Friday, January 27, 2017

Holocaust Remembrance Day & Scattergood


Today is International Holocaust Remembrance Day, established by United Nations resolution during 2005 and observed worldwide to commemorate the six million Jews and lesser numbers of other minority groups systematically slaughtered by the Nazi regime during World War II.

The commemoration is held on Jan. 27 because on that date during 1945, Soviet troops liberated Auschwitz-Birkenau, the largest of the Nazi concentration-death camps, where an estimated 1.1 million people were exterminated.

Iowa's Holocaust Memorial (top), constructed during 2013 with financial support from the Jacqueline and Myron Blank Fund, is located on the west terrace of the state Capitol grounds in Des Moines, near the intersection of East 7th Street and Grand Avenue and is well worth visiting today, or any other day. The photo here is taken from the Memorial's web site; the Memorial's Facebook page is located here.

But I wanted to write something this morning about a little-known program in Iowa that still shines like a very small, but very bright, candle in the darkness of U.S. immigration and other policies during that era --- including overt stonewalling by the U.S. State Department --- that prevented thousands of Jews seeking refuge in America from reaching safety on its shores.

Iowa native Michael Luick-Thrams wrote the book on the Iowa project, "Out of Hitler's Reach: The Scattergood Hostel for European Refugees, 1939-1943," back in the 1990s and it remains available via Amazon and other sources.

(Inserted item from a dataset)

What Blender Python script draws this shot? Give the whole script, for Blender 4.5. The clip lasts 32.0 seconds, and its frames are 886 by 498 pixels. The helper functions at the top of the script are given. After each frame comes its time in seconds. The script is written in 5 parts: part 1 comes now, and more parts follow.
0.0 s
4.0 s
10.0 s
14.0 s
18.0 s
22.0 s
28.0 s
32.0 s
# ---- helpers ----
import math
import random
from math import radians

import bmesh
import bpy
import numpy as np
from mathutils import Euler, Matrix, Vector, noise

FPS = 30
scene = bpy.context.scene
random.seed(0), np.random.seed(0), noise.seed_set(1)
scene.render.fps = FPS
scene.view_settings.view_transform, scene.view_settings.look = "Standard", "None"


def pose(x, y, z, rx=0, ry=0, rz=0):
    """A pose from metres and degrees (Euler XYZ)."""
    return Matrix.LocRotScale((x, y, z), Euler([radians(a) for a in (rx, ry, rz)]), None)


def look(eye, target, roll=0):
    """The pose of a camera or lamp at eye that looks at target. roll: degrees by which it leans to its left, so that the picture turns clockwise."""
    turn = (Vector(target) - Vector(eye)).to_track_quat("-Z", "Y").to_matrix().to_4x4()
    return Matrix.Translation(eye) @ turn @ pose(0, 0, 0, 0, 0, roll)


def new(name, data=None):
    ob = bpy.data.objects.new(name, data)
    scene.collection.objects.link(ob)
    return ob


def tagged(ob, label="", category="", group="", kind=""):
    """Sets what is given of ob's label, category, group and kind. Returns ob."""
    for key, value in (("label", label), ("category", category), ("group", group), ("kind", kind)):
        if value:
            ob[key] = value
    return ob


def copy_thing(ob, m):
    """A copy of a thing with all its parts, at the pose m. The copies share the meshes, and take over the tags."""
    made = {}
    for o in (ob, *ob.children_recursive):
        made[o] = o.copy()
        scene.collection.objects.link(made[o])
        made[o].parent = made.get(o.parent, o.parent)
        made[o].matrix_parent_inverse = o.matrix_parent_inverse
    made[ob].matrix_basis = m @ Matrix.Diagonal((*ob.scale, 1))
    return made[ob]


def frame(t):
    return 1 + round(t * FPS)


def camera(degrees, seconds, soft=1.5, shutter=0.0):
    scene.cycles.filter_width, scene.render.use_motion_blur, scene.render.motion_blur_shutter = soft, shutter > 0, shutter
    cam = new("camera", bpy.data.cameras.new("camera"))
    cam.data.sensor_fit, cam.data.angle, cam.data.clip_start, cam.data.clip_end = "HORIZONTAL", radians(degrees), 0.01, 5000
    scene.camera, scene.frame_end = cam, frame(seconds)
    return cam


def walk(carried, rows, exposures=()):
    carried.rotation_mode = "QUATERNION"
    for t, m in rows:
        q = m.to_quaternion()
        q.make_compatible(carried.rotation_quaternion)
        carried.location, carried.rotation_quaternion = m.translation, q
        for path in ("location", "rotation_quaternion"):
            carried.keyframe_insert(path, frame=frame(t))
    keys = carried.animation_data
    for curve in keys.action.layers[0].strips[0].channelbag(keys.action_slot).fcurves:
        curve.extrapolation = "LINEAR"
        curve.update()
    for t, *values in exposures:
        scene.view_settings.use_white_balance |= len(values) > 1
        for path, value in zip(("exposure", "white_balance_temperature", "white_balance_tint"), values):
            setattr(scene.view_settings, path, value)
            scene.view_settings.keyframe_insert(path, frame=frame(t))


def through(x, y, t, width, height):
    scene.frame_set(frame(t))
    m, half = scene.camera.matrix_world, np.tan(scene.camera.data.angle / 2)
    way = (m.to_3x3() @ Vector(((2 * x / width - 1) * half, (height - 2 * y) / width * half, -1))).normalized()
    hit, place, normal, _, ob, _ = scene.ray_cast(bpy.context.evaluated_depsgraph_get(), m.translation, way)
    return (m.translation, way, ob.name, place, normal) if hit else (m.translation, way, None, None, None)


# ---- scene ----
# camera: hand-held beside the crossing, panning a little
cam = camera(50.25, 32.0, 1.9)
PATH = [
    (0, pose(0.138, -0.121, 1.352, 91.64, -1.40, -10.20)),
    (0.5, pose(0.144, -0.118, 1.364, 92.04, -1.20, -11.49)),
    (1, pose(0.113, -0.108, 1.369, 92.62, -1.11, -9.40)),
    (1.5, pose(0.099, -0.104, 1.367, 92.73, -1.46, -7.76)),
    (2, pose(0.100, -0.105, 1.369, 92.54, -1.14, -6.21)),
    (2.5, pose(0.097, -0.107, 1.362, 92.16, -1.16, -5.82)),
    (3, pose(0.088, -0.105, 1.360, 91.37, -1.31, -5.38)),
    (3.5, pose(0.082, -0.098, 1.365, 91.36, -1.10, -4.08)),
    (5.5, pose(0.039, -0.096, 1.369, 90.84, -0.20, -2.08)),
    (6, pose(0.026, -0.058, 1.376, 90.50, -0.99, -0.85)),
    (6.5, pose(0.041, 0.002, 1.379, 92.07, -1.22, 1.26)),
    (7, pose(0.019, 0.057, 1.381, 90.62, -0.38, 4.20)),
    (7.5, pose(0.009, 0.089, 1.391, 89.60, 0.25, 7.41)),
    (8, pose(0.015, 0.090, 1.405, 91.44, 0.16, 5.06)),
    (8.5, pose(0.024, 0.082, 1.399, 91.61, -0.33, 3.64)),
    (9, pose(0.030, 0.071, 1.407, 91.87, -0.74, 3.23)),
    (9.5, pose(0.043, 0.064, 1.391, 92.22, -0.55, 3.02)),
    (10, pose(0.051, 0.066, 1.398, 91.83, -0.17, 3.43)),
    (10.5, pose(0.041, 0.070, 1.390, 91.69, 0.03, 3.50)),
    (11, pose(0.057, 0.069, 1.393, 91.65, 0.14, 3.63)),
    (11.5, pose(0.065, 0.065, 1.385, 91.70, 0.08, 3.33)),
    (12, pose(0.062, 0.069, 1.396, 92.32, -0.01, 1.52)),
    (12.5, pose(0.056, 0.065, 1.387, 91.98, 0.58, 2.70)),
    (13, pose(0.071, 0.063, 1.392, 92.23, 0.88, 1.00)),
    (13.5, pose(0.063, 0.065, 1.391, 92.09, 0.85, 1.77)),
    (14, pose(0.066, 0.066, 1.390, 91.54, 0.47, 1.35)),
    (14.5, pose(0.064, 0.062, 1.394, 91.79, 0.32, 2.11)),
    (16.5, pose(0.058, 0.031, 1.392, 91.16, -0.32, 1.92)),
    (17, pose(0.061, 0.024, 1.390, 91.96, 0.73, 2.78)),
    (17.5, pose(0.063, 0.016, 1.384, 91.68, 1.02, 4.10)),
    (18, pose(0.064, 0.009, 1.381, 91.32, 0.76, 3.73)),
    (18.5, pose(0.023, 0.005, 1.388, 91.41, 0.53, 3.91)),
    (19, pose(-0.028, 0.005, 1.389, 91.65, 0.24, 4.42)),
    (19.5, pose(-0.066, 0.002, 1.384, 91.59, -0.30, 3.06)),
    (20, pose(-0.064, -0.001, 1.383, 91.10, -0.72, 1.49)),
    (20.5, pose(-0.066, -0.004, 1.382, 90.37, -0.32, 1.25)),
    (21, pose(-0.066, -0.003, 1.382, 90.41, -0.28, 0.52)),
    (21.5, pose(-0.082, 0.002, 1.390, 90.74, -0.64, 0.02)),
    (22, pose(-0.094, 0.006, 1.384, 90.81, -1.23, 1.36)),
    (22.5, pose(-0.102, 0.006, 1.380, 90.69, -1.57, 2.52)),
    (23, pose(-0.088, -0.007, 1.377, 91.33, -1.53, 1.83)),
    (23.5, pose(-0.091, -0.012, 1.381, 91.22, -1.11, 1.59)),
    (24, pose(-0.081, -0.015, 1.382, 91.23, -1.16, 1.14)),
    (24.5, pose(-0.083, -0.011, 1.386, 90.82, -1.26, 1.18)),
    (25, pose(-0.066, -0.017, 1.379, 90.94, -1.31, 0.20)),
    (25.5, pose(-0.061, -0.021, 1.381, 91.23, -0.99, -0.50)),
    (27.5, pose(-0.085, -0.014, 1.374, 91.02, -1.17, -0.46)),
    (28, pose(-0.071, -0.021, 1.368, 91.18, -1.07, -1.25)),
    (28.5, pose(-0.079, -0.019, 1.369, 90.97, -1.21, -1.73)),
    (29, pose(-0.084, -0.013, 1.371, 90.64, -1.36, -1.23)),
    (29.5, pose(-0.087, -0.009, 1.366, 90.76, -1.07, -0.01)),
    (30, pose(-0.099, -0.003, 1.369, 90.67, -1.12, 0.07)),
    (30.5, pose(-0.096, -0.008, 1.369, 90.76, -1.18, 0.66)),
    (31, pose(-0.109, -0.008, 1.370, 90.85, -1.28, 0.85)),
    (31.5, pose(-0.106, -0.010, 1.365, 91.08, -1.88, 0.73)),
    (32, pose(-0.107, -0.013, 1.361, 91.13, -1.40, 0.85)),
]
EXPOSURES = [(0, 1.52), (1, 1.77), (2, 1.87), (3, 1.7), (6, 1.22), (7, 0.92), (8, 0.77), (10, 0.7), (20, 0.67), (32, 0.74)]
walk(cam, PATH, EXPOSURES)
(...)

I met Michael shortly after the book was published --- and bought a copy --- when he visited our Unitarian Universalist fellowship in Mason City. Then last year, I was pleased to hear from him again.

The Scattergood project grew out of a 1938 gathering of young Iowa Quakers at what then was the Iowa Methodist Camp on Clear Lake's south shore. They were aware of the increasing persecution, in Germany, of both Jews and vocal opponents to the Nazi regime. They also were aware that Scattergood Friends School, near West Branch, had been forced to close during the Great Depression and was standing vacant.

The young Friends developed the idea of using the Scattergood campus and farm as a hostel for German refugees fleeing Hitler who had been able to reach the United States. There, they would be assisted as they prepared to build new lives in America.

The hostel plan was carried out with assistance from the American Friends Service Committee and during the four years it operated provided hope and sustenance to 185 refugees who remained there for an average of several months each. The Quakers did not note the religious affiliation of those who found refuge with them, but Michael estimates that about 85 percent were Jewish.

The hostel, supported by nearby Quakers and the community in general, flourished until 1943, when war blocked the arrival of additional refugees.

The Friends then proposed that the hostel be opened to Japanese-Americans who had been rounded up and were being held in concentration camps of another sort in various places across the United States. But the communities that had welcomed the German refugees to Iowa said a firm "no" and the Scattergood experiment ended on a less than harmonious note.

The video here, a segment from the old "Living in Iowa" program, will tell you more about the Scattergood hostel. There's much more to be found, too, at Michael's Web site, "Traces." Scattergood Friends School continues to flourish. Its web site is located here.